I've started riding Bontrager hardcases on my road bike and commuter. I'm no criterium diva so I don't need fancy bald tires. And I hate changing flats. The hardcases require a tantrum to get off, but they never flat. Mine lived through 8 days of Texas and 10 in Colorado and the ones on my commuter haven't been changed since last fall despite half the glass in minneapolis embedded in them.

Bernie said...

I'm gonna jump on the bandwagon with a tire suggestion here...

Forget about Armadillos or Hardcases; they ride like poo.

I've been using Maxxis ReFuse tires... they're folding, and they've got a puncture resistant belt, but not the super-duper stiff hardriding casing like the Armadillo-type tires.

Trust me, if you like America, you'll LOVE the ReFuse tires for your everyday training.

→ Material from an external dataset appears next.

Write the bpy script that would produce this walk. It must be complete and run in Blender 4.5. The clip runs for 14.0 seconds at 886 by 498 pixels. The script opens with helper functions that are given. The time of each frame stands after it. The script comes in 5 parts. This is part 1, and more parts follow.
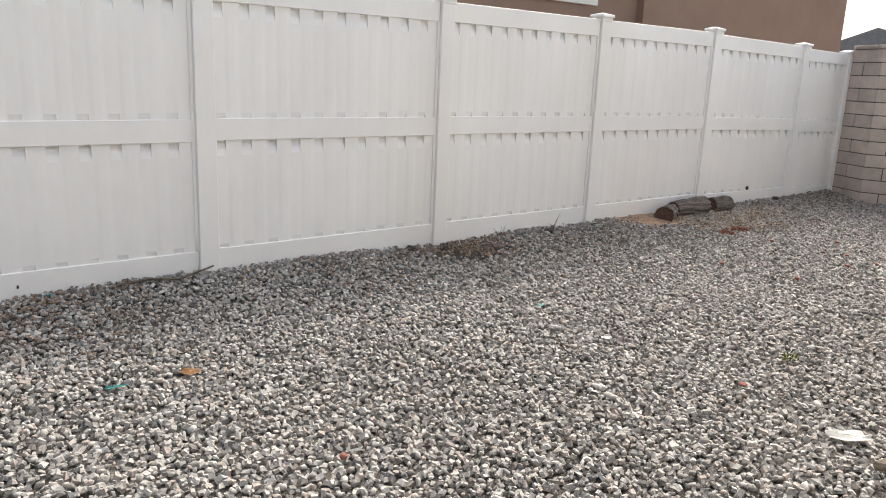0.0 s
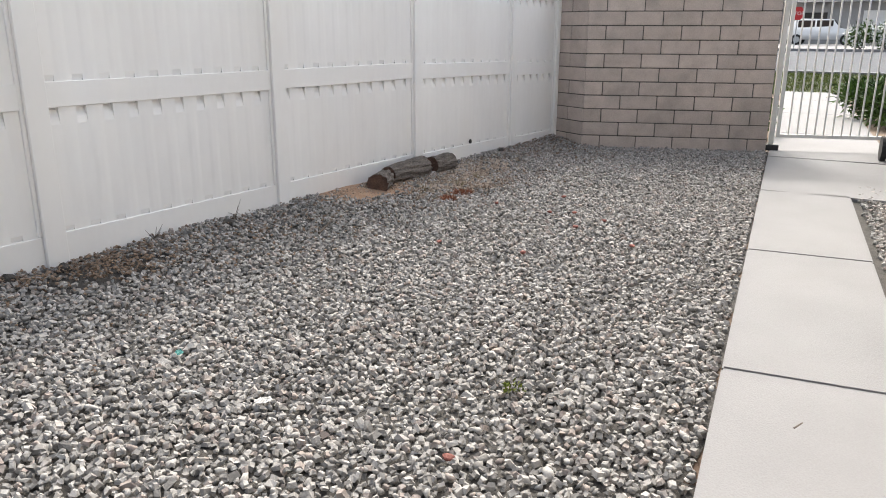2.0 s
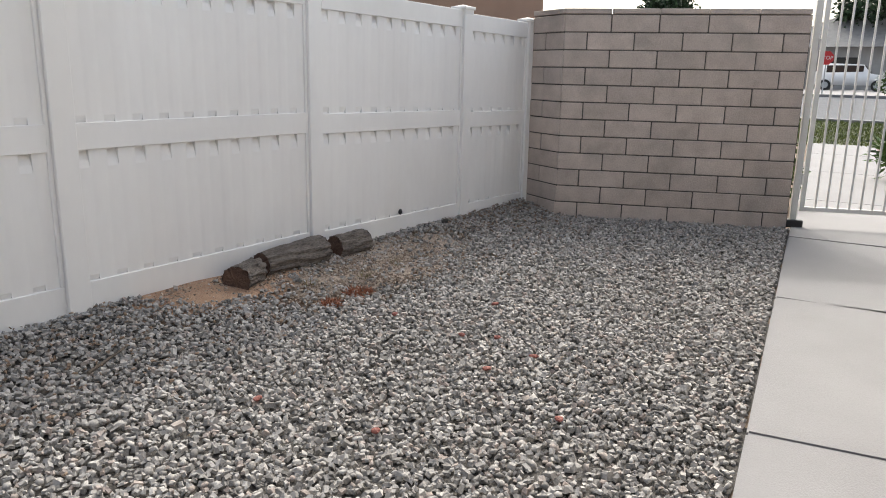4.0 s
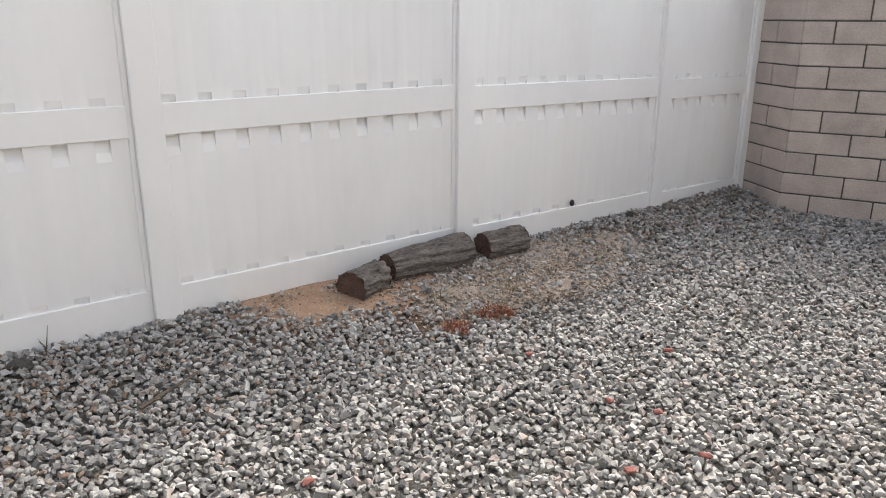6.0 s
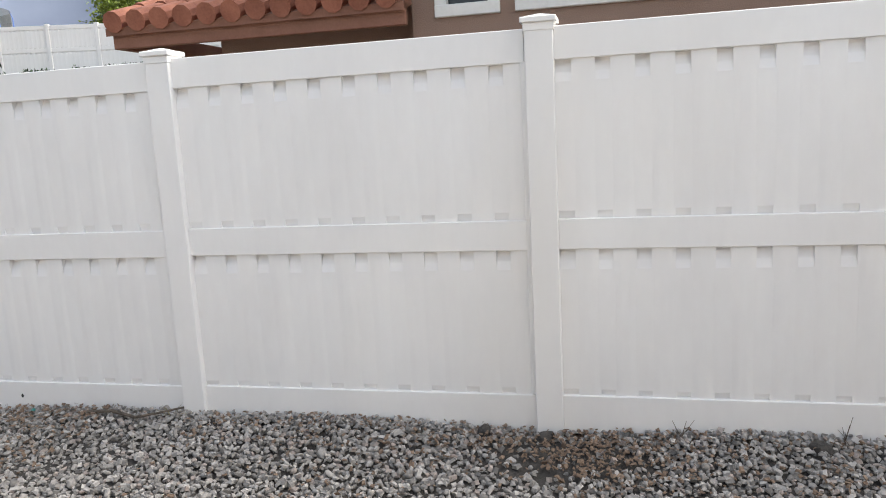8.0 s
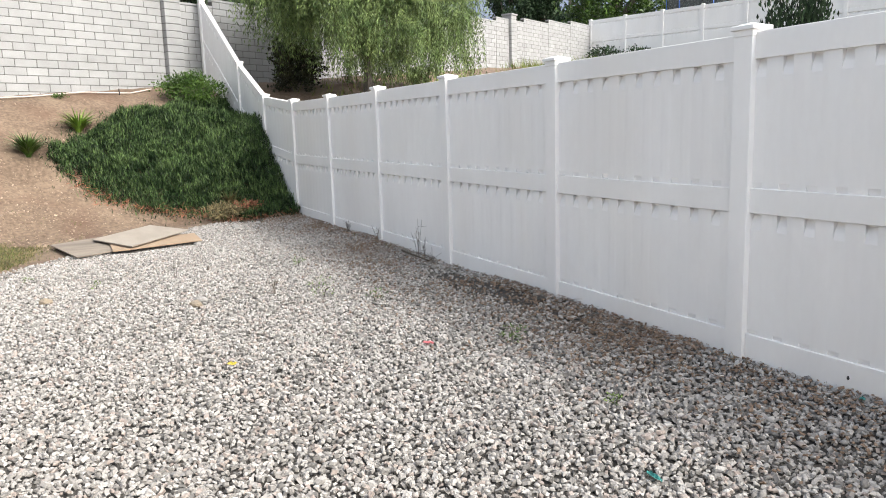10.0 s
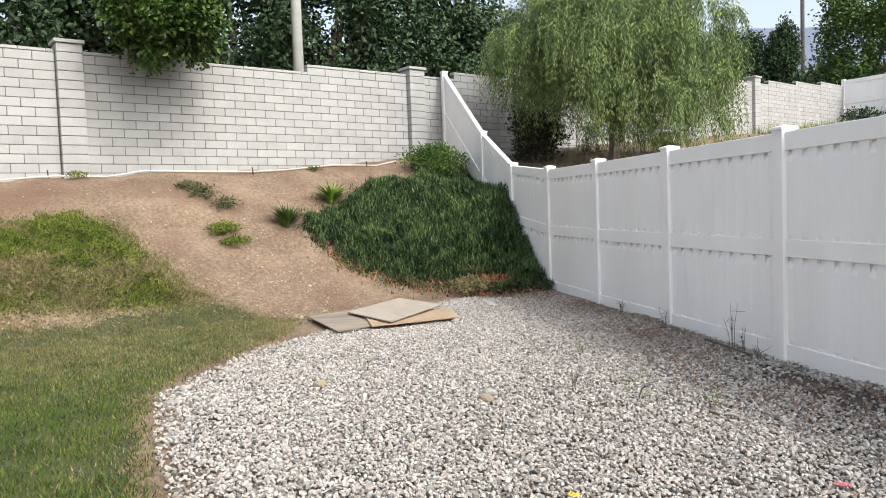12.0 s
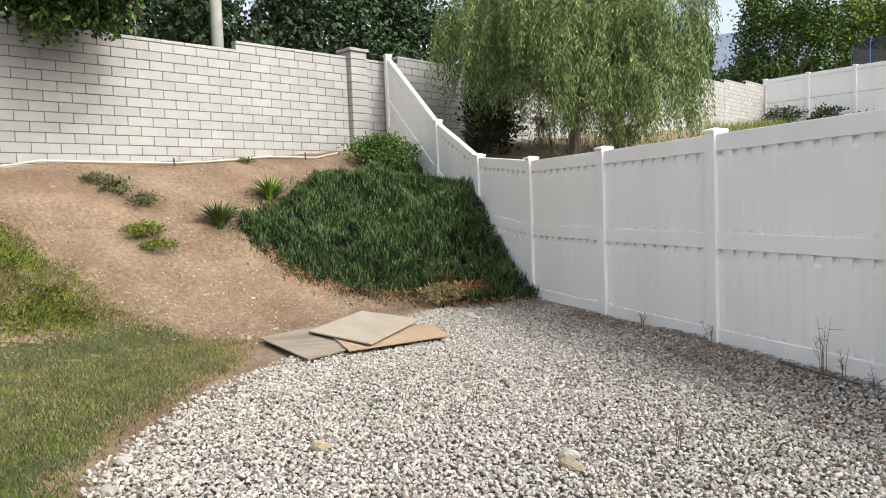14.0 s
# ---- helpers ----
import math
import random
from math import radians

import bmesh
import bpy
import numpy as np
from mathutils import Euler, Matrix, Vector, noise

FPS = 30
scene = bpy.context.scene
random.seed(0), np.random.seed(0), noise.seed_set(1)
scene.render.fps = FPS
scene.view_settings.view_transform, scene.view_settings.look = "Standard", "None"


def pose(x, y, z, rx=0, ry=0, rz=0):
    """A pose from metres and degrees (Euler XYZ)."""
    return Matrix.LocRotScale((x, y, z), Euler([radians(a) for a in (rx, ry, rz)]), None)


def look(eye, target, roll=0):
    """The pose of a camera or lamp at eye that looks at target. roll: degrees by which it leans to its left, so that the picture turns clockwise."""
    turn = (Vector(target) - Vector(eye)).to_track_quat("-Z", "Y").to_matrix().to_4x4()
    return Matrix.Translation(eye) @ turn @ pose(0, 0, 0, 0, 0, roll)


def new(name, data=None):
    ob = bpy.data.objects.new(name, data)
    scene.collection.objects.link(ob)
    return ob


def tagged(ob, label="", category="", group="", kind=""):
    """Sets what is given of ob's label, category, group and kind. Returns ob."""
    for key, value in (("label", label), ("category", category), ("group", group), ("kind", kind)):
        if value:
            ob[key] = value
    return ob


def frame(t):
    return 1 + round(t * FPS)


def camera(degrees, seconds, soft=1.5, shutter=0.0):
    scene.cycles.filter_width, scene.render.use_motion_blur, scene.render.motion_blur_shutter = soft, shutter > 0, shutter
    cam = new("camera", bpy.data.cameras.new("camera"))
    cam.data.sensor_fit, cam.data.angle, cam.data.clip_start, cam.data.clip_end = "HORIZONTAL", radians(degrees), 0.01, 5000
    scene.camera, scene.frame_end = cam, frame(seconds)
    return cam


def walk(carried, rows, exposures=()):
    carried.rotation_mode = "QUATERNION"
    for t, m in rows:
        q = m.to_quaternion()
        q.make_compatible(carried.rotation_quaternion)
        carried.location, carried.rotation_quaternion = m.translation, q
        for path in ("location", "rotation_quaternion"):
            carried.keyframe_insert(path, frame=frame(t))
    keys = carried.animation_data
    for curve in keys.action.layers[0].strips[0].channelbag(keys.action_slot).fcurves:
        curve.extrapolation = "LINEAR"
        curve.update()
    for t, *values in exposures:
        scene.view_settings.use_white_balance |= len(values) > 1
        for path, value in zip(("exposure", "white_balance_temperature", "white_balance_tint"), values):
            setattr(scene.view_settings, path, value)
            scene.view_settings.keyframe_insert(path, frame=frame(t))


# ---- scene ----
cam = camera(61.5, 14.0, 1.0)
PATH = [
    (0, (-1.74, -4.651, 1.336), (-0.531, -3.125, 0.877), 2.4),
    (0.5, (-1.482, -4.443, 1.236), (-0.197, -3.001, 0.717), 2.1),
    (1, (-1.233, -4.336, 1.194), (0.144, -3.03, 0.561), 1.4),
    (1.5, (-0.77, -4.133, 1.202), (0.758, -3.002, 0.582), 1.0),
    (2, (-0.338, -4.102, 1.272), (1.271, -3.052, 0.715), 0.2),
    (2.2, (-0.099, -4.089, 1.273), (1.564, -3.099, 0.768), 1.3),
    (4.3, (1.903, -3.671, 1.306), (3.454, -2.49, 0.859), 1.2),
    (4.5, (2.05, -3.59, 1.301), (3.527, -2.324, 0.839), 0.8),
    (5, (2.392, -3.45, 1.327), (3.729, -2.051, 0.823), 0.5),
    (5.5, (2.613, -3.388, 1.36), (3.832, -1.901, 0.809), 0.1),
    (6, (2.673, -3.377, 1.374), (3.851, -1.874, 0.78), 0.3),
    (6.5, (2.68, -3.375, 1.388), (3.826, -1.857, 0.77), 0.7),
    (7, (2.631, -3.383, 1.406), (3.482, -1.625, 0.976), -1.3),
    (7.2, (2.61, -3.397, 1.438), (3.158, -1.505, 1.088), -2.5),
    (9.3, (1.344, -3.473, 1.457), (-0.002, -2.032, 1.119), -2.2),
    (9.5, (1.31, -3.491, 1.454), (-0.163, -2.181, 1.118), -2.6),
    (10, (1.179, -3.456, 1.379), (-0.585, -2.57, 1.055), -1.7),
    (10.5, (1.061, -3.539, 1.371), (-0.783, -2.832, 1.055), -0.2),
    (11, (0.805, -3.713, 1.372), (-1.069, -3.048, 1.166), 0.6),
    (11.5, (0.382, -3.797, 1.355), (-1.538, -3.256, 1.208), -1.7),
    (12, (-0.178, -3.887, 1.326), (-2.135, -3.489, 1.215), -2.0),
    (12.5, (-0.601, -3.979, 1.344), (-2.556, -3.591, 1.186), -2.1),
    (13, (-1.074, -4.081, 1.345), (-3.014, -3.617, 1.209), -1.5),
    (13.5, (-1.509, -4.187, 1.343), (-3.412, -3.584, 1.221), -2.1),
    (14, (-1.929, -4.361, 1.317), (-3.819, -3.719, 1.196), -2.1),
]
walk(cam, [(t, look(eye, target, roll)) for t, eye, target, roll in PATH], [(0.0, 1.90, 6840, 6), (2.2, 1.90, 6600, 6), (4.4, 1.64, 6620, 6), (5.0, 1.74, 6620, 6), (5.5, 1.9, 6620, 6), (6.5, 2.09, 6620, 6), (7.0, 2.03, 6660, 6), (9.3, 1.87, 6470, 6), (11.0, 1.71, 6420, 6), (14.0, 1.68, 6740, 5)])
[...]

(P.S. glad you had a good ride... hope the MasiDaughter had a great time at Grandma's)

blue squirrel said...

ok, let me feel in the details here, first off i refrained from giving timothy a hard time about the flats, we all get them from time to time. oh, wait, my conti 4 seasons [the best training tire around, nuff said] haven't gotten a flat in awhile [although with all of my patches gone, i am sure i will now] and show the battle scars of riding california back roads. i still don't know how they don't flat, they holes, pieces of metal, etc. in them. i will concur on the heat, i was covered in salt when we returned. it was great to get out and ride with tim, as he said it is far and in between that we get to talk the shit while riding. and as far as the sprint goes he forgot to tell you that i was riding a compact with powercranks and his sprinter thighs rub together, as mine are lean and mean. but one of these days i will catch him sleeping and spank his big fat sprinter arse.

Tim Jackson- Masi Guy said...

Keep dreaming Squirrel...

You do get an A for effort though on the Powercranks.

San Lorenzo said...

O M G!
This sounds an awful lot like a ride with Hekman and Lee I once took.